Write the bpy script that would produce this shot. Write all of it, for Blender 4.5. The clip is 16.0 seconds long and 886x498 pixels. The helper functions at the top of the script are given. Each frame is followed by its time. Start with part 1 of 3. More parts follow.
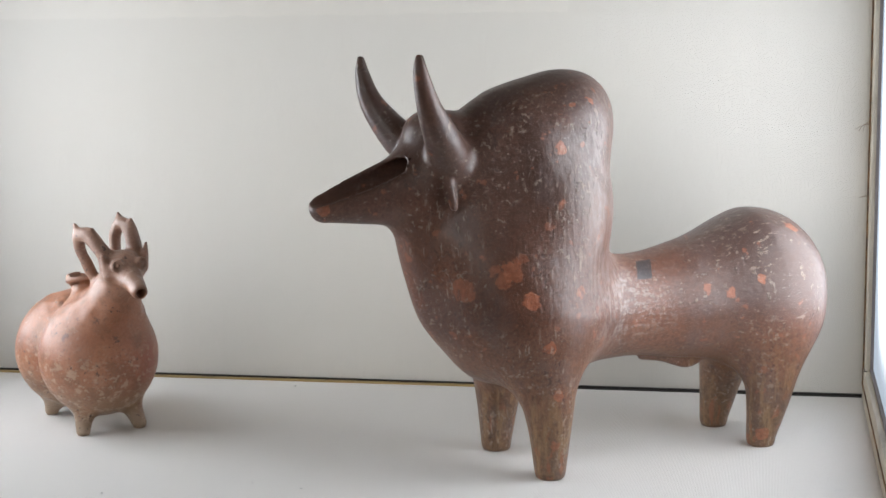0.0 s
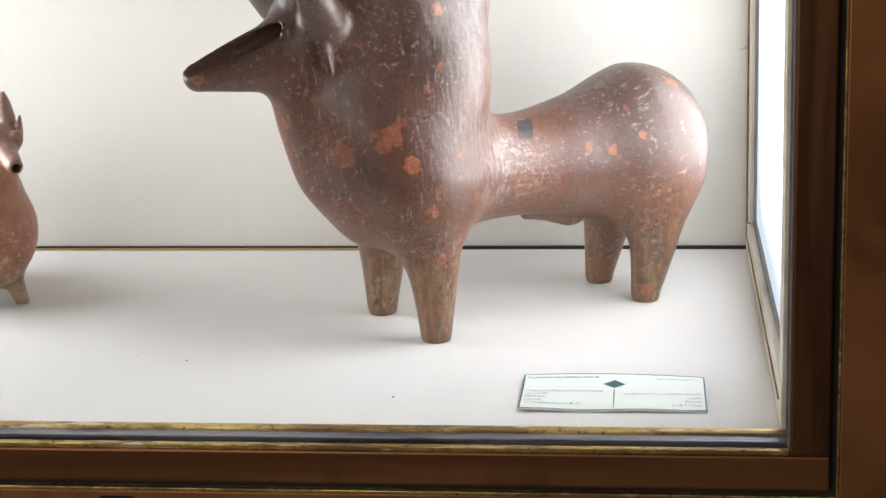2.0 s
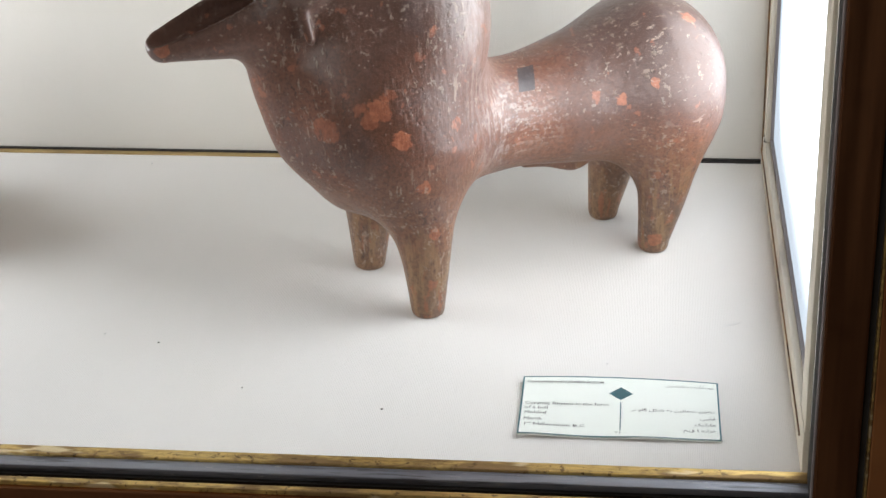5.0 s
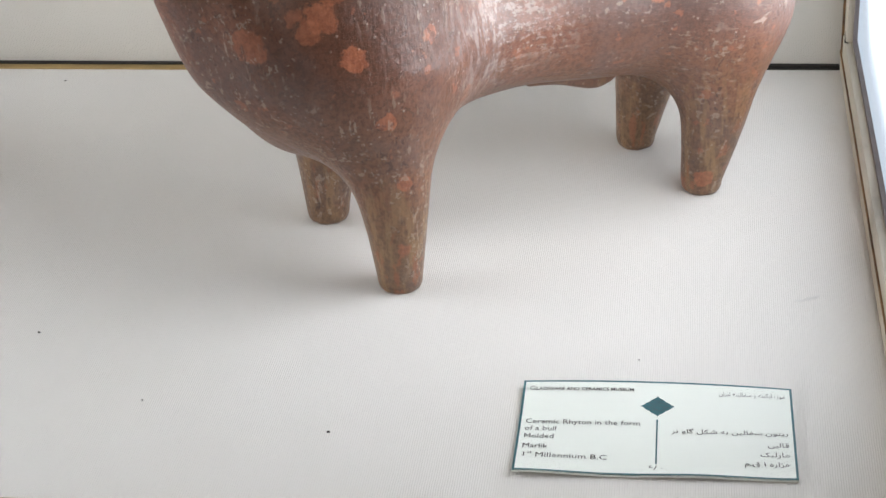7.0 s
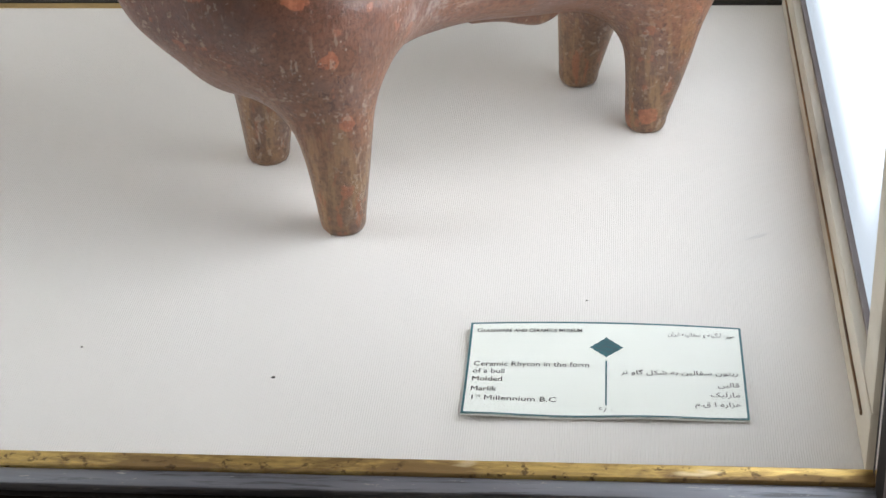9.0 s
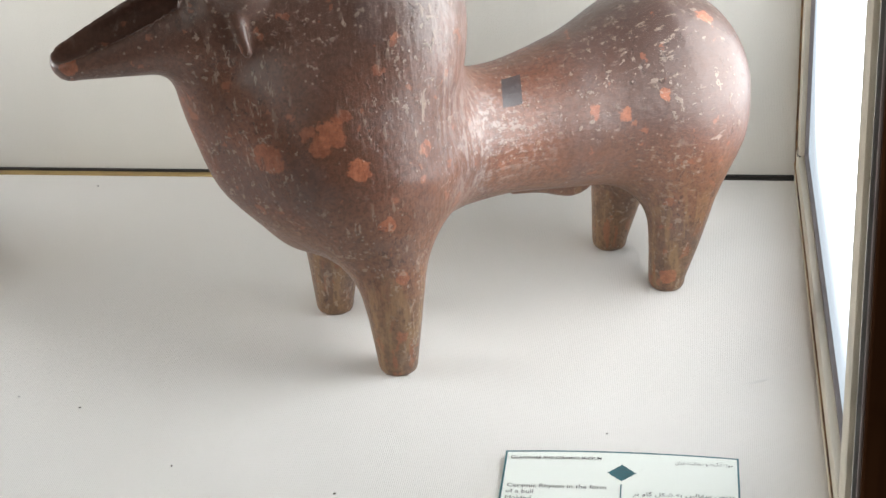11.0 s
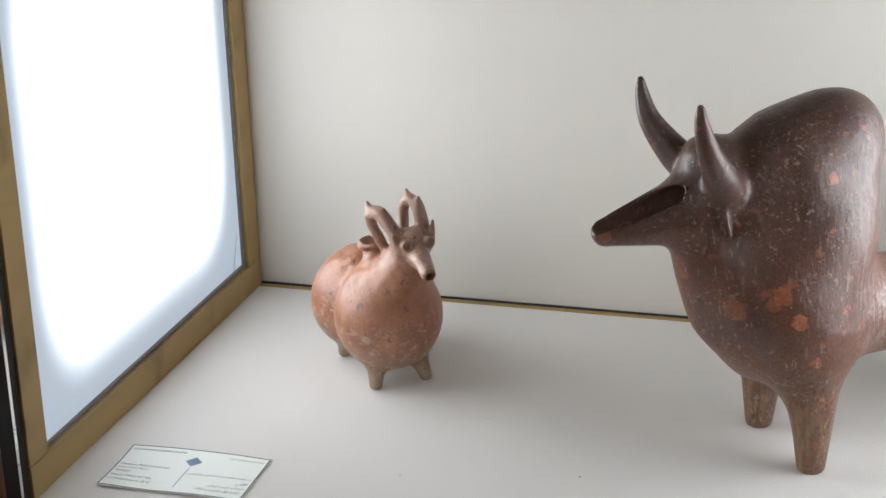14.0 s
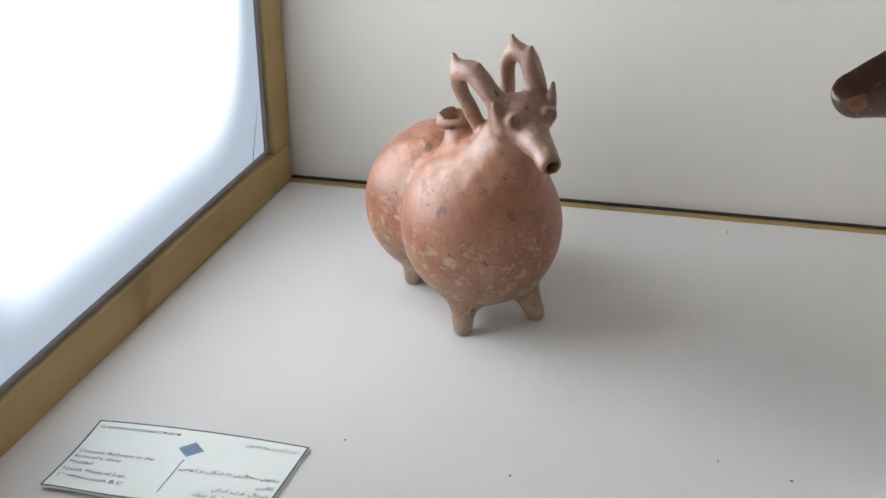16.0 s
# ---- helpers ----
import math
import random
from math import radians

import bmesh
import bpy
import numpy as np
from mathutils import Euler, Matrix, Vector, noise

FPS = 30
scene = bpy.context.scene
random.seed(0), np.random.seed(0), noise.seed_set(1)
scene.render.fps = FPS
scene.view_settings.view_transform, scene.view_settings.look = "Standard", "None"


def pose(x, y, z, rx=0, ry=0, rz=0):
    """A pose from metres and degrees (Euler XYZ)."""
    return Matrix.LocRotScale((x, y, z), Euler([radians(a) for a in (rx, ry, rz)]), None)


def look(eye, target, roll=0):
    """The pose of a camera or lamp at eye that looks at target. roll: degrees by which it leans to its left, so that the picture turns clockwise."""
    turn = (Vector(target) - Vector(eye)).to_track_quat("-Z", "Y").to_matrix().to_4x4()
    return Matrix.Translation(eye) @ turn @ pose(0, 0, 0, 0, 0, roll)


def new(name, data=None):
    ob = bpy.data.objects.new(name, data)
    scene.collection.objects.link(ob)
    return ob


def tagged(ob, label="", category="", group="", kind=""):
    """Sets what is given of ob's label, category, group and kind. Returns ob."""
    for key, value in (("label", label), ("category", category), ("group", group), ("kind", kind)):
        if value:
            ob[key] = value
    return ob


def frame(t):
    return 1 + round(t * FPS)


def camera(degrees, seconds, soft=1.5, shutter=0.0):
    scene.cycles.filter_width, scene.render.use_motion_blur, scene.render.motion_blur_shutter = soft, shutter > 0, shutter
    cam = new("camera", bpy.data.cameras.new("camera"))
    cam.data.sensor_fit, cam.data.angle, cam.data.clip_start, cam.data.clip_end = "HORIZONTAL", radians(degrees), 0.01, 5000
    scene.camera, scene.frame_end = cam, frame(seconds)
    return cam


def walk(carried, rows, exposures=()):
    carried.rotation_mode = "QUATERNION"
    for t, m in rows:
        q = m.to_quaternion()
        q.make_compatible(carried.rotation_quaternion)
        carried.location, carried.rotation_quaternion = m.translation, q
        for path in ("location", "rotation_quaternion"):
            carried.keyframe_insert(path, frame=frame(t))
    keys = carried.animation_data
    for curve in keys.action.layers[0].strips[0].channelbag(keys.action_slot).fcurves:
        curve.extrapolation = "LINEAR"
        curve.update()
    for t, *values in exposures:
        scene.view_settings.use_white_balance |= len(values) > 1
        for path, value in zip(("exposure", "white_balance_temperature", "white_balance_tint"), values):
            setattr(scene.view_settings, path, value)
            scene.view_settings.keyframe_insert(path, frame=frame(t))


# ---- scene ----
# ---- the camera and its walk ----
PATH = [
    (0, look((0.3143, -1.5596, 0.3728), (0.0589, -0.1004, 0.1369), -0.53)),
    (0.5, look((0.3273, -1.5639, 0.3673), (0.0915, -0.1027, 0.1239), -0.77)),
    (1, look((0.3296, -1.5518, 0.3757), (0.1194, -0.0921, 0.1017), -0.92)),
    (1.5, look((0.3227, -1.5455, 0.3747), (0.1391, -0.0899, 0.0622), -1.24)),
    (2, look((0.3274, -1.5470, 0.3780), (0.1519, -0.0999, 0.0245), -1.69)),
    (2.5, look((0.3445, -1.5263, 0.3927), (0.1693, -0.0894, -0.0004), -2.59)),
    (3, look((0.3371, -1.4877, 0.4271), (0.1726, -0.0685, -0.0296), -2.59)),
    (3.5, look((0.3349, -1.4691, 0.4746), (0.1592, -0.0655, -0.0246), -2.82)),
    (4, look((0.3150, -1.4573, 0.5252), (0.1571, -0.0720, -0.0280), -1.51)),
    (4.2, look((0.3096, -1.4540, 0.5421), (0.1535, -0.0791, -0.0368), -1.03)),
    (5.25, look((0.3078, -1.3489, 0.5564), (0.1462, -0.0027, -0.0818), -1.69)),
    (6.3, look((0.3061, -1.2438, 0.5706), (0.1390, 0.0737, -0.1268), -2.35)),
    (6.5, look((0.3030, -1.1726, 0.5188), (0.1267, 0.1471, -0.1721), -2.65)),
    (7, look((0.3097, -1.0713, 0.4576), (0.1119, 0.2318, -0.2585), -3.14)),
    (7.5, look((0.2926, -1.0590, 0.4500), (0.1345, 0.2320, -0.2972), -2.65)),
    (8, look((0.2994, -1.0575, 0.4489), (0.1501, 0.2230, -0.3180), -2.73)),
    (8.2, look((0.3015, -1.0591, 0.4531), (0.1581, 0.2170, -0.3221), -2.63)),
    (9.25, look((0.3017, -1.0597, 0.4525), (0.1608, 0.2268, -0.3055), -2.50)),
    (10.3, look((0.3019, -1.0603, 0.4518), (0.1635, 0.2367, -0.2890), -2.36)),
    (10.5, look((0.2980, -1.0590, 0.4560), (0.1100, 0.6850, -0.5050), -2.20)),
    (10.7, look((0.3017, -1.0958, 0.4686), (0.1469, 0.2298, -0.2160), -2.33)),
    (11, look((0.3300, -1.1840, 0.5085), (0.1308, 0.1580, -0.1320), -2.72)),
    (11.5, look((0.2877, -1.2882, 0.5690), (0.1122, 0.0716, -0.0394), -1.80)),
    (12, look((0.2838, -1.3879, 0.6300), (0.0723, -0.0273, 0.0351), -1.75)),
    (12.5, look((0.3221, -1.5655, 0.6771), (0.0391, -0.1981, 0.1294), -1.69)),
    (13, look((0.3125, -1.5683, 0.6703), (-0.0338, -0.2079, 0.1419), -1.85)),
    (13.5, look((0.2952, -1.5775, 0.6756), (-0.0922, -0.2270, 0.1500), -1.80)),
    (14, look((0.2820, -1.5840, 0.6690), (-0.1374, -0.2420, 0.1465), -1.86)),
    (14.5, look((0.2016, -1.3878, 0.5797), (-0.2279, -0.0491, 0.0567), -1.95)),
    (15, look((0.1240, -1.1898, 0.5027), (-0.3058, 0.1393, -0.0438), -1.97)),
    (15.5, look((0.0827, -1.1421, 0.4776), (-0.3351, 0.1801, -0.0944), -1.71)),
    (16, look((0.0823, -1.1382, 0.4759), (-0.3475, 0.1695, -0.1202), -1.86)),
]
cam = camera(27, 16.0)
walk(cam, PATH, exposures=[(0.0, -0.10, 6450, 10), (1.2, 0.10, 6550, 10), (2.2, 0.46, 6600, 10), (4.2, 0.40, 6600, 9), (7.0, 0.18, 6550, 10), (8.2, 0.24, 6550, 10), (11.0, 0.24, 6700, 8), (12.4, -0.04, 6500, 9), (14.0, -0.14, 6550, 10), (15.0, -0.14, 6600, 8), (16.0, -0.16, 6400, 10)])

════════

Goal =
Print, exactly as written, the lines above from the first one to the one containing "scene.render.fps = FPS". Leave out pictures.

Problem solution =
Write the bpy script that would produce this shot. Write all of it, for Blender 4.5. The clip is 16.0 seconds long and 886x498 pixels. The helper functions at the top of the script are given. Each frame is followed by its time. Start with part 1 of 3. More parts follow.
0.0 s
2.0 s
5.0 s
7.0 s
9.0 s
11.0 s
14.0 s
16.0 s
# ---- helpers ----
import math
import random
from math import radians

import bmesh
import bpy
import numpy as np
from mathutils import Euler, Matrix, Vector, noise

FPS = 30
scene = bpy.context.scene
random.seed(0), np.random.seed(0), noise.seed_set(1)
scene.render.fps = FPS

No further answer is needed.